What's in a Name?
Fourth grade art students are exploring the connections between art and math by using their names and both radial and bilateral symmetry to create colorful and intricate designs.
Building on their previous knowledge of symmetry, geometric shapes, origami folds, lettering, and color theory, students also incorporated the fall term focus on identity by using their names as the theme of their designs. Before starting the project, art teacher Jane McGinty showed her students examples of geometry and repeating patterns in Islamic tile designs, and medieval rose windows such as Notre Dame. Students also looked at examples of bilateral symmetry found in nature, such as butterflies, and they investigated the radial symmetry found in starfish and snowflakes.

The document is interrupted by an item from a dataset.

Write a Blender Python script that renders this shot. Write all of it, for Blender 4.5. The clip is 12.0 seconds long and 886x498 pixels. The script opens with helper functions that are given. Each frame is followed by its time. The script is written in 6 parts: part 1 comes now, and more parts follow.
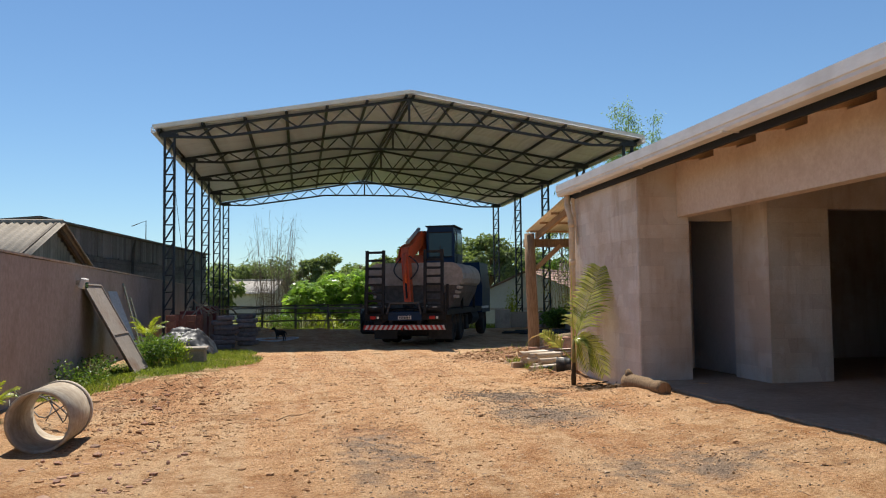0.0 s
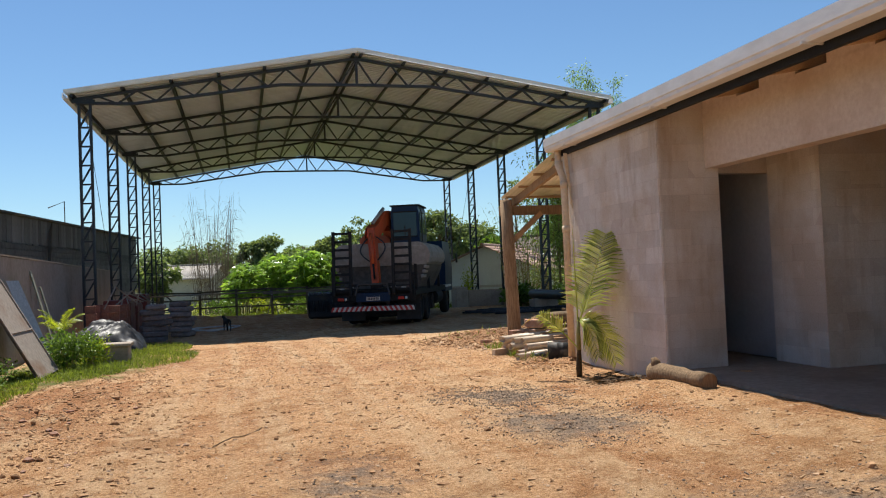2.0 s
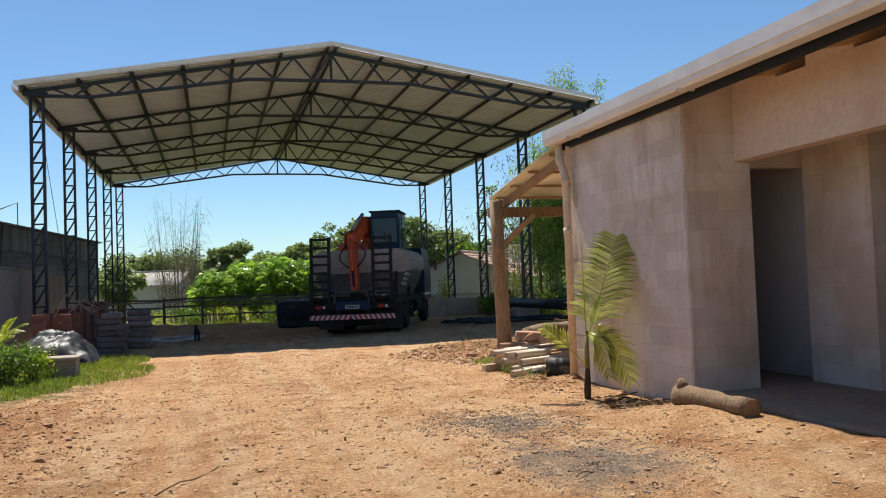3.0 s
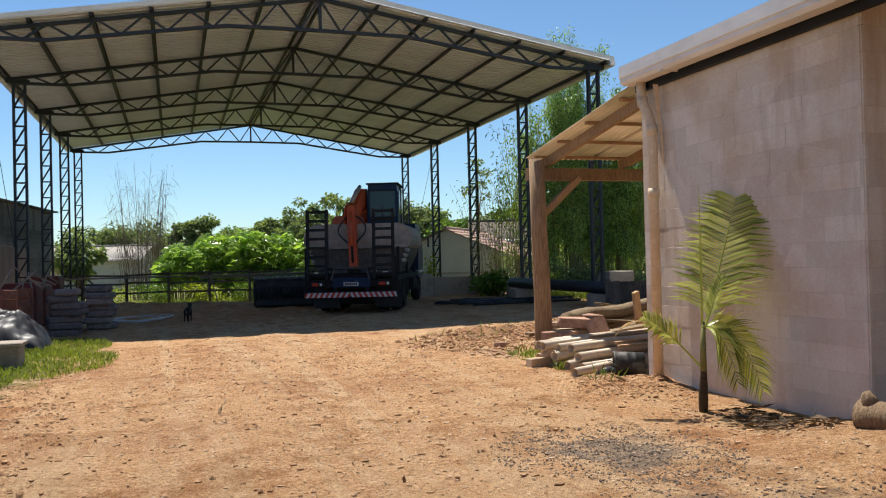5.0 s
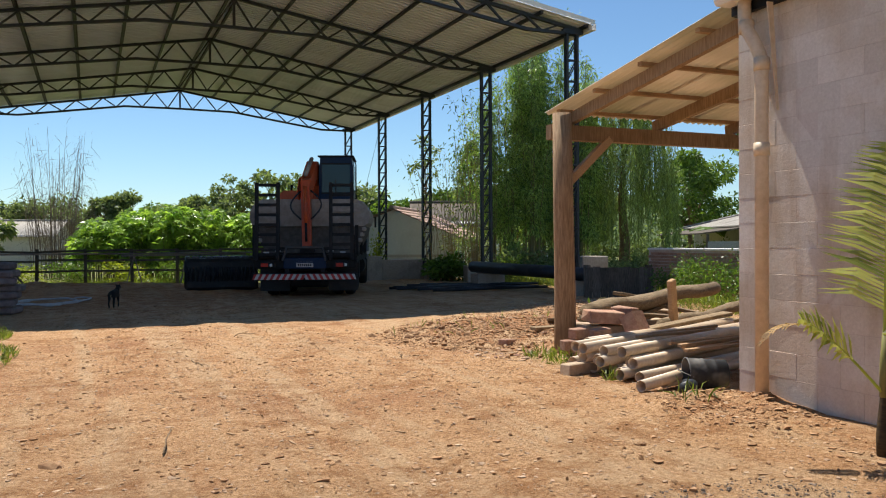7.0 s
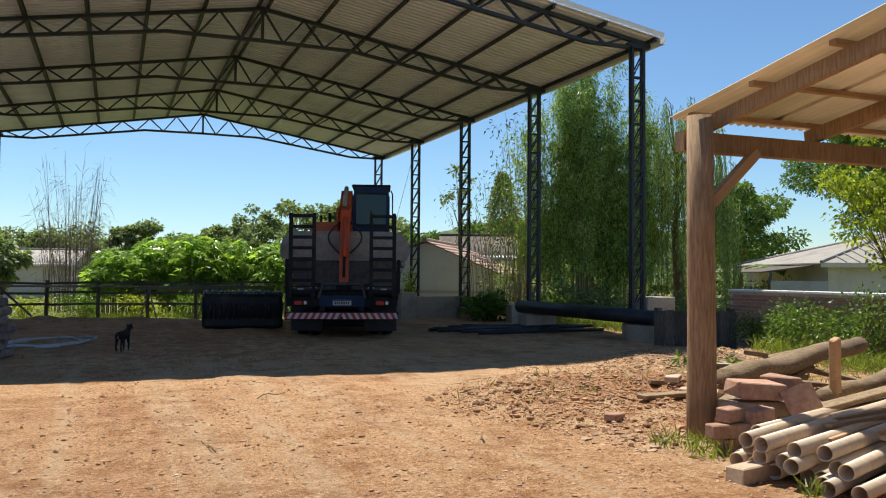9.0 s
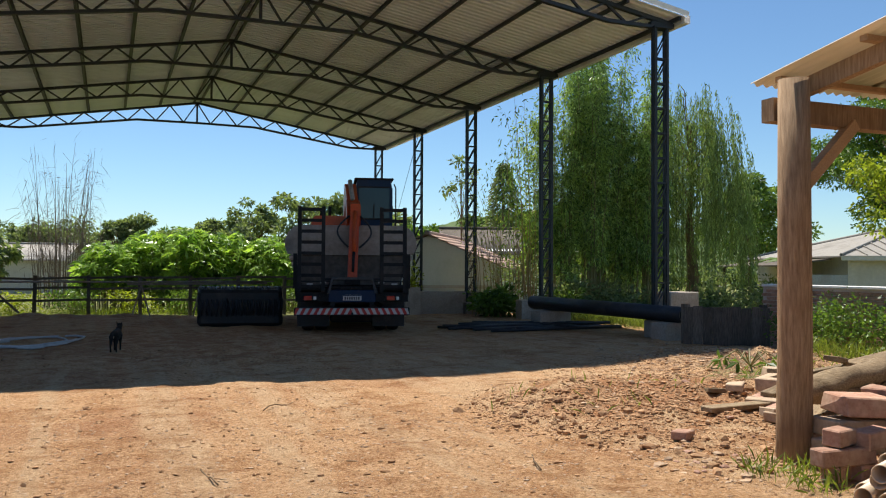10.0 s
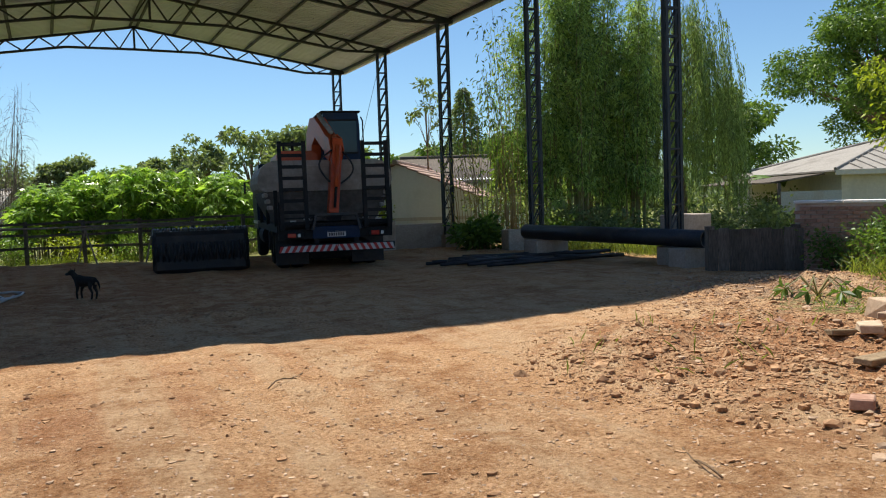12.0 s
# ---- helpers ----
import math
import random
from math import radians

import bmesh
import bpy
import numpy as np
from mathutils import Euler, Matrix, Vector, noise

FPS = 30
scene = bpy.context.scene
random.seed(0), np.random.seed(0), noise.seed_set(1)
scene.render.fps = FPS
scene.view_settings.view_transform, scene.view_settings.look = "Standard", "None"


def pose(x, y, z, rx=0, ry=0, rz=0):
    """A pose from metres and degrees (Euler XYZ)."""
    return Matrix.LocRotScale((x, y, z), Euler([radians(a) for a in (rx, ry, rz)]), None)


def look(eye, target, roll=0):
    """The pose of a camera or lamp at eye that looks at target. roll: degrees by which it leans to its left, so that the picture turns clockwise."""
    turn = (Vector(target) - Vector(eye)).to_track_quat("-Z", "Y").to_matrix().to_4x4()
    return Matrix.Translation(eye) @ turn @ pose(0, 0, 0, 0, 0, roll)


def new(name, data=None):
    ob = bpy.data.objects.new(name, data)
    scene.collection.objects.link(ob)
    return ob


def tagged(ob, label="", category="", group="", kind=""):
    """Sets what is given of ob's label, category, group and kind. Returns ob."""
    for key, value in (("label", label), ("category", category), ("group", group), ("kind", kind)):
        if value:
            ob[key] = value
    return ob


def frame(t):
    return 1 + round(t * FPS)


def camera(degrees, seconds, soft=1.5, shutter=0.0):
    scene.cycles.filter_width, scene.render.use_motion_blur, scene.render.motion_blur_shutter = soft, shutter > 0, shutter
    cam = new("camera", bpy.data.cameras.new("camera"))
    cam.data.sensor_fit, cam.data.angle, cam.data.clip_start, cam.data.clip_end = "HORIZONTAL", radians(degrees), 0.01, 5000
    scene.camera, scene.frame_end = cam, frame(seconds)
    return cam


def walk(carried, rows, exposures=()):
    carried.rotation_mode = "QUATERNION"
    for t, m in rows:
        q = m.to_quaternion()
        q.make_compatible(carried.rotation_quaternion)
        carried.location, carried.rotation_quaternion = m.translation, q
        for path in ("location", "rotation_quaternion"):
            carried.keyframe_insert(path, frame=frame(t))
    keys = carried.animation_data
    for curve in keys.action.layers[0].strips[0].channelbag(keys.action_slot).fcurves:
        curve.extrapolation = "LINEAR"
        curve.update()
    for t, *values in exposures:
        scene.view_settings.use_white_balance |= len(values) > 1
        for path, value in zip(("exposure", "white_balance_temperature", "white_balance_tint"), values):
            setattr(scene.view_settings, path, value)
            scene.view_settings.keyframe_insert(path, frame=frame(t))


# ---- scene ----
cam = camera(56.4, 12.0, 1.1)
PATH = [
    (0, (0.267, -1.988, 1.434), (0.605, -0.02, 1.547), -0.7),
    (0.5, (0.241, -1.385, 1.444), (0.609, 0.579, 1.546), -1.0),
    (1, (0.199, -0.776, 1.447), (0.6, 1.182, 1.533), -1.5),
    (1.5, (0.241, -0.122, 1.44), (0.677, 1.829, 1.509), -2.1),
    (2, (0.275, 0.482, 1.421), (0.749, 2.424, 1.48), -2.4),
    (2.5, (0.393, 1.163, 1.428), (0.902, 3.096, 1.496), -2.4),
    (2.7, (0.401, 1.451, 1.418), (0.925, 3.38, 1.493), -2.3),
    (4.3, (0.285, 3.468, 1.419), (0.87, 5.38, 1.484), -1.9),
    (4.5, (0.273, 3.756, 1.405), (0.865, 5.665, 1.461), -1.8),
    (5, (0.194, 4.438, 1.374), (0.814, 6.34, 1.397), -1.4),
    (5.5, (0.165, 5.015, 1.329), (0.85, 6.893, 1.337), -0.5),
    (6, (0.145, 5.663, 1.278), (0.892, 7.518, 1.243), -1.1),
    (6.5, (0.127, 6.266, 1.262), (0.92, 8.101, 1.225), -1.0),
    (7, (0.16, 6.993, 1.296), (0.944, 8.832, 1.278), -0.3),
    (7.2, (0.171, 7.273, 1.297), (0.943, 9.118, 1.283), 0.1),
    (8.8, (0.439, 9.162, 1.38), (1.187, 11.016, 1.43), 0.3),
    (9, (0.477, 9.389, 1.379), (1.216, 11.246, 1.441), 0.4),
    (9.5, (0.499, 10.017, 1.391), (1.229, 11.877, 1.462), 0.6),
    (10, (0.559, 10.574, 1.378), (1.311, 12.426, 1.426), 0.3),
    (10.5, (0.59, 11.084, 1.338), (1.417, 12.905, 1.3), -1.3),
    (11, (0.592, 11.587, 1.295), (1.495, 13.367, 1.167), -2.1),
    (11.5, (0.55, 12.164, 1.324), (1.439, 13.953, 1.219), -1.4),
    (12, (0.582, 12.742, 1.326), (1.443, 14.543, 1.209), -1.9),
]
walk(cam, [(t, look(eye, target, roll)) for t, eye, target, roll in PATH],
     [(0, 0.47), (0.5, 0.46), (2, 0.51), (2.5, 0.56), (4.5, 0.58), (7.2, 0.6), (9.5, 0.63), (10.5, 0.62), (12, 0.62)])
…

Recalling their third grade lessons in origami, students started by folding a square piece of paper several times over again while maintaining a central radial point. Next, they unfolded the paper and sketched their names in three-dimensional letters on one segment of the eight radial points, and then they sketched its mirror image on the facing segment in bilateral symmetry. As they wrote out their names, they had to measure to ensure that each letter was evenly spaced and would utilize the whole triangle. Students traced the triangle portion of their name around the radius, transforming their names into a unique radial design. Longer names often get abbreviated into easy nicknames in real life, but for this project, the more complex names created the most intricate designs. “Some of the kids have very long names, and those designs are absolutely beautiful!” says Jane.

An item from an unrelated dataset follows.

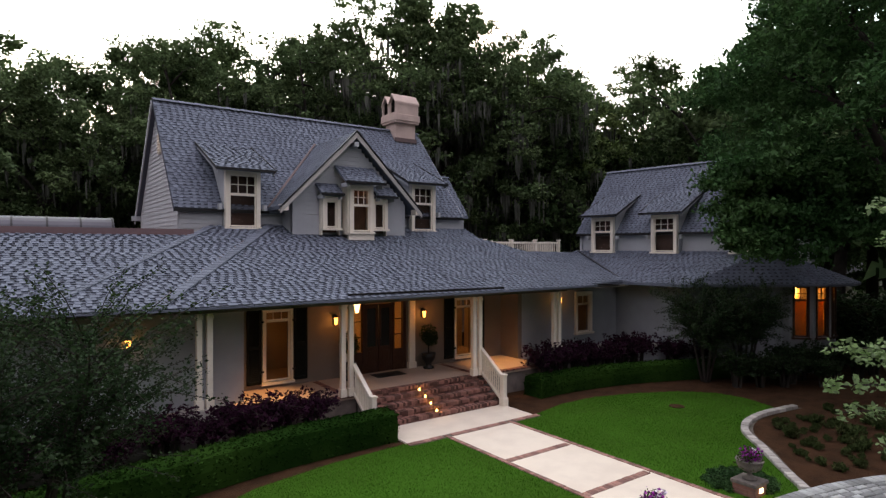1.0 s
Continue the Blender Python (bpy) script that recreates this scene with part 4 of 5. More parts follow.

How the students chose to color their designs also varied widely. “We talked about using positive and negative space, we reexamined the color wheel for cool and warm palettes, and we discussed how some colors come forward while others recede,” says Jane.
This relatively simple project will lay the groundwork for increasingly complex projects that will also incorporate mathematical concepts into their art. Students will refer back to geometry concepts when they start working with parabolic lines and then later with tessellations.“These projects look hard," Jane says, "and students often start by saying that they can’t make it--but when they do, they are so amazed by what they create!”